Rupert Nuttle

Rupert Nuttle

First Name: 
Rupert
Last Name: 
Nuttle
Title: 
PhD Candidate
Education: 
MA, Art History, University of Toronto, 2020
MJ, Carleton University, 2017
BFA, Nova Scotia College of Art and Design, 2013

People Type:

Areas of Interest: 
  • 19th-century visual culture
  • History and theory of photography
  • Vexations, errata, and nonhuman agency in early photography
  • Chronophotography and the moving image
  • Photography, surveillance, and docile bodies
  • Colonialism, settler colonialism, and decolonization
  • History of science
  • New materialisms

Program:

Cohort:

Dissertation Title: 
Vision Intervenes: Photography in the Colonial Apparatus, 1885-1925
Dissertation Supervisors: 
Mark Cheetham
Jordan Bear
Kajri Jain
Dissertation Description: 

"Vision Intervenes: Photography in the Colonial Apparatus, 1885-1925" argues that meaningful historical connections remain to be established in the epistemic entwinements of colonial, scientific and popular photography during the decades that bracket the turn of the 20th century.
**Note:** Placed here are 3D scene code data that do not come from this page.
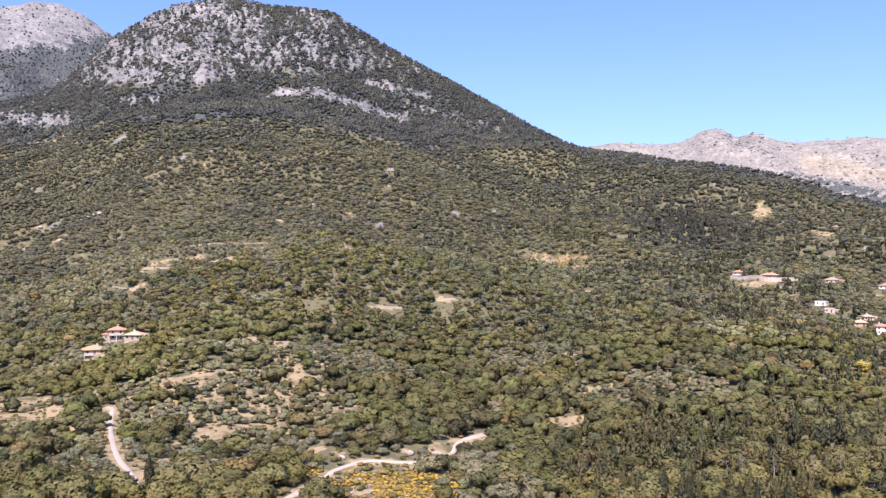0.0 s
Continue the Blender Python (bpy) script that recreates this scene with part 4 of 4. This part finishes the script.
# woods on the low hills behind the ridge, tint paled and blued for haze
spots, rng = seeds(9.4, 1100, 2600, 36, 57, 13)
spots = spots[np.hypot(*spots.T) > 1.02 * along(np.degrees(np.arctan2(spots[:, 0], spots[:, 1])), CREST_WAY)]
spots = spots[inside(spots[:, 0], spots[:, 1], QUARRY) < 0.3]
tall = 4.2 + 4.6 * rng.random(len(spots)) ** 1.5
planted("far_woods", "broad", 5, spots, tall * 0.72, tall * 0.8, tints(np.where(patchy(spots[:, 0], spots[:, 1], 90, 98) > 0.30, "hazed_hill_wood", "hazed_far_wood"), rng, 0.18), "dark woods on the low hills beyond the ridge", "woodland", 0.3)


# ---- the nearest trees, one by one ----
def tree_master(kind, k, tone_name=""):
    """One tree of a kind with trunk and crown; the crown's sprays are finer than in the joined woods."""
    rng = np.random.default_rng(900 + k * 7 + len(kind))
    name = {"broad": "oak_tree", "olive": "olive_tree", "cypress": "cypress_tree", "fir": "fir_tree"}[kind]
    ob = new(name)
    label = {"broad": "rounded green oak with a dense leafy crown", "olive": "grey-green olive tree with a loose round crown",
             "cypress": "slender dark cypress tree", "fir": "dark conifer with drooping tiers of branches"}[kind]
    tagged(ob, label, "tree", "trees of the nearer slope")
    if kind in ("broad", "olive"):
        lobes = broad_lobes(rng, 9 if kind == "broad" else 7, 0.85)
        lobes = [(x, y, z + 0.25, r, f) for x, y, z, r, f in lobes]
        crown = ragged(lobes, 3, rng, 1.35, 0.15, 0.55, keep=0.6, fill=True)
        limbs = [stem([(0, 0, -0.25), (0.02, 0.01, 0.2), (-0.02, 0.03, 0.55)], [0.075, 0.055, 0.035])]
        limbs += [stem([(0, 0, 0.25), (x * 0.6, y * 0.6, z * 0.75), (x, y, z)], [0.035, 0.022, 0.008], 4) for x, y, z, r, f in lobes[1:5]]
    else:
        crown = spire(rng, 13, 6, cypress_shape if kind == "cypress" else fir_shape, 2, 1.7 if kind == "cypress" else 1.45, 0.45)
        limbs = [stem([(0, 0, -0.12), (0, 0, 0.4), (0, 0, 0.9)], [0.09, 0.06, 0.01])]
    for part_name, tris, mat in (("trunk", np.concatenate(limbs), BARK), ("crown", crown, LEAVES)):
        k6 = tris.reshape(-1, tris.shape[-1])
        me = raw_mesh(part_name, k6[:, :3], np.arange(len(k6)).reshape(-1, 3), mat, part_name == "crown", k6[:, 3:] if part_name == "crown" else None)
        if part_name == "crown":
            base = {"broad": "oak", "olive": "olive", "cypress": "cypress", "fir": "fir"}[kind]
            tone = TINTS["fresh"] if kind == "broad" and k % 3 == 2 else TINTS["grey_oak"] if kind == "broad" and k % 3 == 1 else TINTS[base]
            tone = TINTS[tone_name] if tone_name else tone
            colours(me, "tint", np.repeat(np.array([tone]), len(tris) * 3, 0))
        child = new(part_name, me)
        child.parent = ob
    return ob


MASTERS = {kind: [tree_master(kind, k) for k in range(6 if kind == "broad" else 3)] for kind in ("broad", "olive", "cypress", "fir")}
used = set()
for count, (kind, (tx, ty), half, high, shade) in enumerate(NEAREST[:260]):
    rnd = random.Random(count)
    k = rnd.randrange(len(MASTERS[kind]))
    tz = float(ground(tx, ty))
    turned = pose(tx, ty, tz, 0, 0, rnd.uniform(0, 360))
    master = MASTERS[kind][k]
    size = (half, half, high / 1.7) if kind in ("broad", "olive") else (half, half, high)
    if (kind, k) not in used:
        used.add((kind, k))
        master.matrix_world = turned @ Matrix.Diagonal((*size, 1))
    else:
        copy = copy_thing(master, turned)
        copy.scale = size
for kind, row in MASTERS.items():
    for k, master in enumerate(row):
        if (kind, k) not in used:
            for o in (*master.children, master):
                bpy.data.objects.remove(o)


# ---- walls, poles, dead trees, boulders and the quarry ----
def long_wall(name, line, high, thick, mat, label, cap=True):
    """A wall that follows the slope in short courses, with a coping."""
    pts = rounded(line, 3.0)
    ob = tagged(new(name), label, "wall", "retaining walls of the hillside")
    body, coping = bmesh.new(), bmesh.new()
    for k, ((ax, ay), (bx, by)) in enumerate(zip(pts, pts[1:])):
        length = math.hypot(bx - ax, by - ay)
        top = max(float(ground(ax, ay)), float(ground(bx, by))) + high + 0.25 * (float(patchy(ax, ay, 3.0, 8)) - 0.5)
        low = min(float(ground(ax, ay)), float(ground(bx, by))) - 1.0
        turn = pose((ax + bx) / 2, (ay + by) / 2, 0, 0, 0, math.degrees(math.atan2(by - ay, bx - ax)))
        step = Matrix.Diagonal((length * 1.0, thick * (0.94 + 0.1 * (k % 2)), top - low, 1))
        bmesh.ops.create_cube(body, size=1, matrix=turn @ Matrix.Translation((0, 0, (top + low) / 2)) @ step)
        if cap:
            bmesh.ops.create_cube(coping, size=1, matrix=turn @ Matrix.Translation((0, 0, top + 0.08)) @ Matrix.Diagonal((length, thick * 1.25, 0.15, 1)))
    part("course", body, mat, ob)
    if cap:
        part("coping", coping, ROOFS["slab"], ob)
    else:
        coping.free()
    return ob


long_wall("retaining_wall", RETAINING[0], 3.4, 0.6, WALLS["cream"], "long pale retaining wall under the upper village houses")
long_wall("retaining_wall", RETAINING[1], 2.2, 0.6, WALLS["cream"], "pale retaining wall on the slope below the upper houses")
long_wall("retaining_wall", RETAINING[2], 2.0, 0.6, WALLS["stone"], "stone-coloured retaining wall beside dark trees")
for a, b, high in TERRACES:
    long_wall("terrace_wall", [a, ((a[0] + b[0]) / 2, (a[1] + b[1]) / 2), b], high, 0.7, WALLS["stone"], "low dry stone terrace wall above tan soil", False)


def cone(bm, p, q, r0, r1, sides=7):
    """A tapered limb from p to q."""
    p, q = Vector(p), Vector(q)
    m = Matrix.Translation((p + q) / 2) @ (q - p).to_track_quat("Z", "Y").to_matrix().to_4x4()
    bmesh.ops.create_cone(bm, cap_ends=True, segments=sides, radius1=r0, radius2=r1, depth=(q - p).length, matrix=m)


def utility_pole(x, y):
    ob = tagged(new("utility_pole"), "pale wooden utility pole with a crossarm above the trees", "pole", "utility poles on the slope")
    ob.matrix_world = pose(x, y, float(ground(x, y)), 0, 0, 20 + x)
    bm = bmesh.new()
    cone(bm, (0, 0, -0.8), (0, 0, 9.5), 0.17, 0.11)
    part("shaft", bm, DEAD_WOOD, ob)
    arm = part("crossarm", boxes((-1.0, -0.26, 8.85, 1.0, -0.13, 9.0)), DEAD_WOOD, ob)
    for cx in (-0.85, 0.85):
        bm = bmesh.new()
        cone(bm, (cx, -0.195, 9.0), (cx, -0.195, 9.2), 0.06, 0.04)
        part("insulator", bm, RAIL, arm)


for x, y in ((111, 417), (113, 444), (91, 550), (3, 608)):
    utility_pole(x, y)


def dead_tree(x, y, high, seed):
    rnd = random.Random(seed)
    ob = tagged(new("dead_tree"), "bare bleached dead tree standing between dark conifers", "tree", "dead trees of the nearer slope")
    ob.matrix_world = pose(x, y, float(ground(x, y)), 0, 0, rnd.uniform(0, 360))
    bm = bmesh.new()
    cone(bm, (0, 0, -0.5), (0.25, 0, high * 0.5), 0.15, 0.10)
    cone(bm, (0.25, 0, high * 0.5), (0.05, 0.25, high), 0.10, 0.02)
    part("trunk", bm, DEAD_WOOD, ob)
    for k in range(16):
        z, a, reach = high * rnd.uniform(0.35, 0.95), rnd.uniform(0, 6.28), rnd.uniform(0.6, 1.7)
        bm = bmesh.new()
        tip = (reach * math.cos(a), reach * math.sin(a), z + reach * 0.35)
        cone(bm, (0.15, 0.05, z), tip, 0.05, 0.02, 5)
        cone(bm, (tip[0] * 0.6 + 0.02, tip[1] * 0.6 + 0.01, z + reach * 0.2), (tip[0] * 0.8, tip[1] * 1.1, z + reach * 0.7), 0.03, 0.012, 4)
        part("branch", bm, DEAD_WOOD, ob)


for k, (x, y, high) in enumerate(((91, 258, 11.5), (100, 256, 12.5), (88, 263, 9.5), (112, 256, 11.0), (123, 262, 9.0))):
    dead_tree(x, y, high, k)


def boulder(x, y, size, seed):
    rng = np.random.default_rng(seed)
    bm = bmesh.new()
    bmesh.ops.create_icosphere(bm, subdivisions=3, radius=1.0)
    facets = [Vector(rng.normal(size=3)).normalized() for _ in range(9)]
    for v in bm.verts:
        for f in facets:
            d = v.co.dot(f) - 0.72
            if d > 0:
                v.co -= f * d * 0.9
        v.co *= 1 + 0.10 * noise.noise(v.co * 2.3 + Vector((seed, 0, 0)))
        v.co = Vector((v.co.x * size * 1.3, v.co.y * size, v.co.z * size * 0.8))
    me = bpy.data.meshes.new("boulder")
    bm.to_mesh(me)
    bm.free()
    me.materials.append(STONE)
    ob = tagged(new("boulder", me), "rough pale limestone boulder on dry ground", "rock", "boulders of the slope")
    ob.matrix_world = pose(x, y, float(ground(x, y)) + size * 0.25, 0, 0, float(rng.uniform(0, 360)))


for k, (x, y, size) in enumerate(((-29, 269, 1.1), (-24, 275, 1.4), (-27, 282, 0.9), (-22, 271, 0.7), (-2, 323, 1.6), (-12, 319, 1.5), (12, 329, 1.0), (-36, 306, 1.2), (-31, 308, 0.9), (0, 289, 0.9),
                                  (-425, 1027, 4.0), (-442, 1043, 3.4), (-407, 1007, 3.8), (-416, 1018, 3.0), (-509, 1074, 3.0), (-441, 978, 3.2), (-496, 1011, 3.6))):
    boulder(x, y, size, k)

# the quarry: a craggy white face cut into the low hill beyond the ridge
qx, qy = QUARRY[0][:2]
qd = math.hypot(qx, qy)
across, inward = np.meshgrid(np.linspace(-34, 34, 40), np.linspace(0, 1, 12))
face_z = inward * (4.0 + 6.0 * np.clip(0.5 + rugged(across, across * 0, 17, 9, 3), 0, 1.4)) * np.clip(1.15 - (np.abs(across) / 34) ** 3, 0.1, 1)
back_y = inward * 7 + 5 * rugged(across, inward * 14, 14, 5, 4)
fx = qx + across * qy / qd + back_y * qx / qd
fy = qy - across * qx / qd + back_y * qy / qd
quarry_mesh = sheet("quarry_face", fx, fy, float(ground(qx, qy)) - 1.0 + face_z, across.shape, painted("white_quarry_stone", (0.62, 0.58, 0.54), 0.95, 0.4, 8.0, 0.5), False)
tagged(new("quarry_face", quarry_mesh), "white craggy quarry face cut in a wooded hill", "quarry", kind="structure")

# lone cypresses that stand out over the scrub
for k, (x, y, high) in enumerate(((-89, 259, 11.4), (-257, 595, 11.3), (196, 468, 10.2), (77, 504, 8.2), (256, 387, 12.5), (266, 377, 13.9), (465, 601, 11.2))):
    tall_one = tree_master("cypress", 20 + k)
    tagged(tall_one, "tall dark cypress standing alone over lower scrub")
    tall_one.matrix_world = pose(x, y, float(ground(x, y)), 0, 0, 57 * k) @ Matrix.Diagonal((high * 0.15, high * 0.15, high, 1))

# a broom in full flower among the green scrub below the village
flowering = tree_master("broad", 31, "broom_flower")
flowering.name = "broom_tree"
tagged(flowering, "yellow flowering broom tree among green scrub", "tree")
flowering.matrix_world = pose(221.4, 445.8, float(ground(221.4, 445.8)), 0, 0, 40) @ Matrix.Diagonal((4.6, 3.6, 3.6, 1))
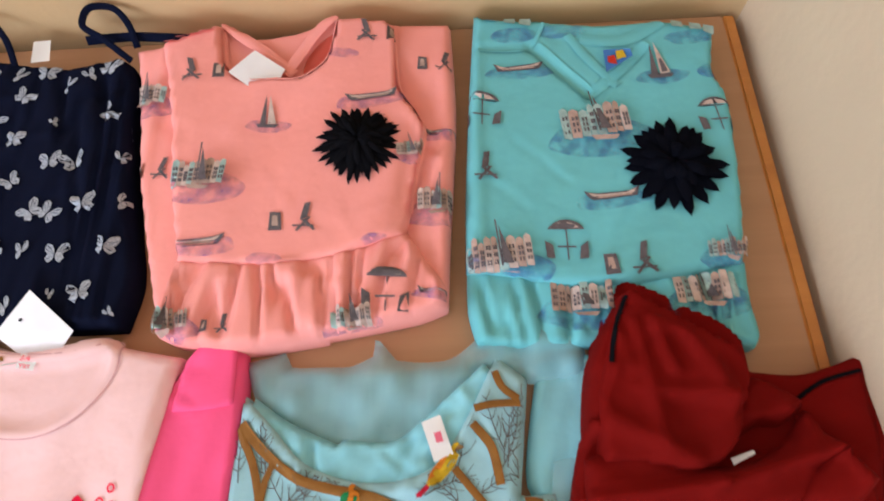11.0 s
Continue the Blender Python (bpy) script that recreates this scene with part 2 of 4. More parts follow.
def cloth(name, colour, vary=0.12, weave=1500.0, rough=0.85, sheen=0.04, bump=0.1, blotch=14.0, second=None):
    """Woven or knitted cloth: threads, small creases and a soft unevenness of the dye."""
    mat, tree, b = material(name, rough)
    nodes, links = tree.nodes, tree.links
    co = nodes.new("ShaderNodeTexCoord")
    big = nodes.new("ShaderNodeTexNoise")
    big.inputs["Scale"].default_value, big.inputs["Detail"].default_value = blotch, 5
    links.new(co.outputs["Object"], big.inputs["Vector"])
    ramp = nodes.new("ShaderNodeMixRGB")
    dark = second or tuple(c * (1 - 2 * vary) for c in colour)
    ramp.inputs[1].default_value, ramp.inputs[2].default_value = (*dark, 1), (*[min(1, c * (1 + vary)) for c in colour], 1)
    links.new(big.outputs["Fac"], ramp.inputs[0])
    threads = []
    for axis in ("X", "Y"):
        w = nodes.new("ShaderNodeTexWave")
        w.bands_direction = axis
        w.inputs["Scale"].default_value, w.inputs["Distortion"].default_value = weave / 3.14, 0.6
        links.new(co.outputs["Object"], w.inputs["Vector"])
        threads.append(w)
    add = nodes.new("ShaderNodeMath")
    links.new(threads[0].outputs["Fac"], add.inputs[0])
    links.new(threads[1].outputs["Fac"], add.inputs[1])
    crumple = nodes.new("ShaderNodeTexNoise")
    crumple.inputs["Scale"].default_value, crumple.inputs["Detail"].default_value = 55, 4
    links.new(co.outputs["Object"], crumple.inputs["Vector"])
    b1 = nodes.new("ShaderNodeBump")
    b1.inputs["Strength"].default_value, b1.inputs["Distance"].default_value = bump, 0.0004
    links.new(add.outputs[0], b1.inputs["Height"])
    b2 = nodes.new("ShaderNodeBump")
    b2.inputs["Strength"].default_value, b2.inputs["Distance"].default_value = 0.22, 0.004
    links.new(crumple.outputs["Fac"], b2.inputs["Height"])
    links.new(b1.outputs[0], b2.inputs["Normal"])
    links.new(ramp.outputs[0], b.inputs["Base Color"])
    links.new(b2.outputs[0], b.inputs["Normal"])
    b.inputs["Sheen Weight"].default_value = sheen if max(colour) > 0.05 else 0.0
    b.inputs["Sheen Roughness"].default_value = 0.5
    b.inputs["Specular IOR Level"].default_value = 0.06 if max(colour) > 0.05 else 0.03
    return mat


def net(name, colour, cover=0.45):
    """Fine net cloth that lets what lies below show through."""
    mat, tree, b = material(name, 0.7)
    nodes, links = tree.nodes, tree.links
    co = nodes.new("ShaderNodeTexCoord")
    n = nodes.new("ShaderNodeTexNoise")
    n.inputs["Scale"].default_value, n.inputs["Detail"].default_value = 1.0, 4
    mp = nodes.new("ShaderNodeMapping")
    mp.inputs["Scale"].default_value, mp.inputs["Rotation"].default_value = (34, 7, 7), (0, 0, 0.2)
    links.new(co.outputs["Object"], mp.inputs["Vector"])
    links.new(mp.outputs[0], n.inputs["Vector"])
    m = nodes.new("ShaderNodeMapRange")
    m.inputs["From Min"].default_value, m.inputs["From Max"].default_value = 0.3, 0.7
    m.inputs["To Min"].default_value, m.inputs["To Max"].default_value = cover * 0.85, min(1, cover * 1.15)
    links.new(n.outputs["Fac"], m.inputs["Value"])
    links.new(m.outputs[0], b.inputs["Alpha"])
    b.inputs["Base Color"].default_value = (*colour, 1)
    b.inputs["Specular IOR Level"].default_value = 0.1
    return mat


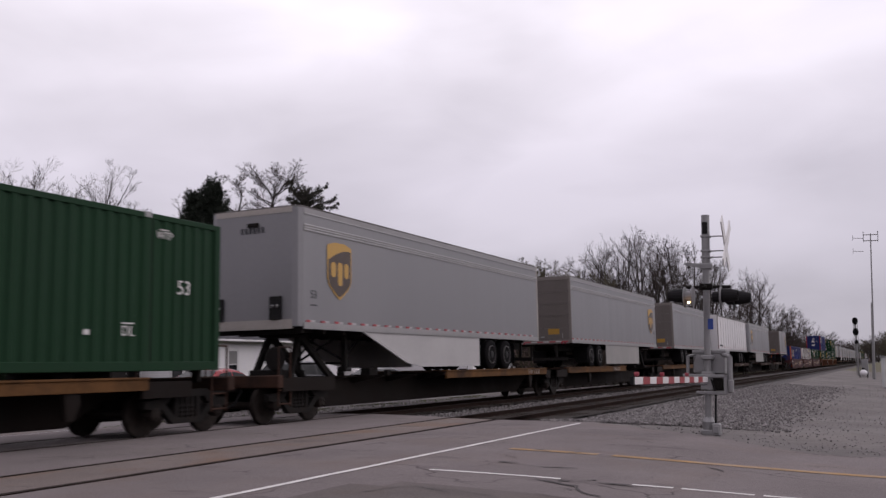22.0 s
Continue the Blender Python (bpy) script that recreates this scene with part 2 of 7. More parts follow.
BALLAST = mat("ballast", (0.082, 0.075, 0.075), 0.95, var=0.35, scale=5, grime=0.5, grime_c=(0.07, 0.06, 0.055), bump=1.0, bump_scale=11)
# oily stone, its colour taken darker still for the shade between the rails
BALLAST_DARK = mat("oily_shaded_ballast", (0.026, 0.021, 0.019), 0.95, var=0.4, scale=4, grime=0.5, grime_c=(0.02, 0.017, 0.016), bump=1.0, bump_scale=11)
GRASS = mat("thin_grass", (0.075, 0.085, 0.035), 0.95, var=0.4, scale=1.2, grime=0.6, grime_c=(0.11, 0.095, 0.07), bump=0.9, bump_scale=25)
DIRT = mat("field_soil", (0.10, 0.09, 0.06), 0.95, var=0.4, scale=0.15, grime=0.5, grime_c=(0.06, 0.065, 0.03), bump=0.6, bump_scale=8)
WHITE_LINE = mat("white_road_paint", (0.56, 0.54, 0.53), 0.7, var=0.2, scale=5, grime=0.5, grime_c=(0.3, 0.28, 0.27))
YELLOW_LINE = mat("worn_yellow_road_paint", (0.28, 0.175, 0.085), 0.75, var=0.3, scale=4, grime=0.8, grime_c=(0.2, 0.17, 0.15))
# rust brown with the web's shadow put into the colour
RAIL = mat("rusty_shaded_rail", (0.022, 0.014, 0.012), 0.9, 0.0, spec=0.03, var=0.3, scale=5, bump=0.2)
RAIL_TOP = mat("dull_rail_head", (0.024, 0.018, 0.0165), 0.8, 0.0, spec=0.05, var=0.25, scale=3)
# creosote tone deepened to include shade from the rails
TIE = mat("creosoted_shaded_tie", (0.024, 0.019, 0.016), 0.9, var=0.3, scale=6, bump=0.4, spread=0.3)
STEEL = mat("galvanised_steel", (0.235, 0.23, 0.235), 0.5, 0.6, var=0.12, scale=6, grime=0.2, grime_c=(0.25, 0.24, 0.23), bump=0.05)
# dirty steel, base and grime colours lowered to carry the shade under the train
DARK_STEEL = mat("shade_darkened_dirty_steel", (0.011, 0.0095, 0.009), 0.8, 0.1, var=0.35, scale=4, grime=0.4, grime_c=(0.020, 0.014, 0.011), bump=0.15)
BLACK = mat("black_paint", (0.012, 0.011, 0.012), 0.7, var=0.2)
RUBBER = mat("tyre_rubber", (0.007, 0.0065, 0.007), 0.85, spec=0.06, var=0.25, scale=5, bump=0.2)
# dirty rim ring made paler than the disc to stand for its highlight
RIM = mat("dirty_highlit_wheel_rim", (0.11, 0.10, 0.10), 0.5, 0.2, var=0.3, grime=0.6, grime_c=(0.05, 0.03, 0.022))
RIM_DARK = mat("dark_wheel_disc", (0.008, 0.0075, 0.0075), 0.6, 0.2)
# ---- ground, road, tracks ----
def smooth(a, b, t):
    t = min(max((t - a) / (b - a), 0), 1)
    return t * t * (3 - 2 * t)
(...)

In this period, when European powers systematically deployed cameras to contain, pacify and justify the genocide of Indigenous people in South Asia, North America and elsewhere, the medium of photography nonetheless remained an unstable and materially volatile site for the contestation of knowledge and political agency. The case studies in "Vision Intervenes" are situated at the intersection of two major 19th-century colonial axes: India-Britain and North America-Western Europe. I show these two historical projects as co-constitutive and together radically entangled within the global circuitry of modern empire. The ballooning ubiquity of photographic reproduction (in postcards, cabinet cards, state records and the illustrated press) was a sustaining feature of late 19th-century Western empire ideology. "Vision Intervenes" argues that this image economy, instead of being stable and unidirectional in its power relations, was in fact precarious and fraught with subversion and reversal. I archivally recoup a diverse cast of overlooked turn-of-the-century image-makers (physicists, botanists, occult spiritualists, vaudevillians, and others) whose counter-hegemonic visual strategies overturned the imperatives of European expansionism — and initiated lasting changes in the material relations between photography and living beings.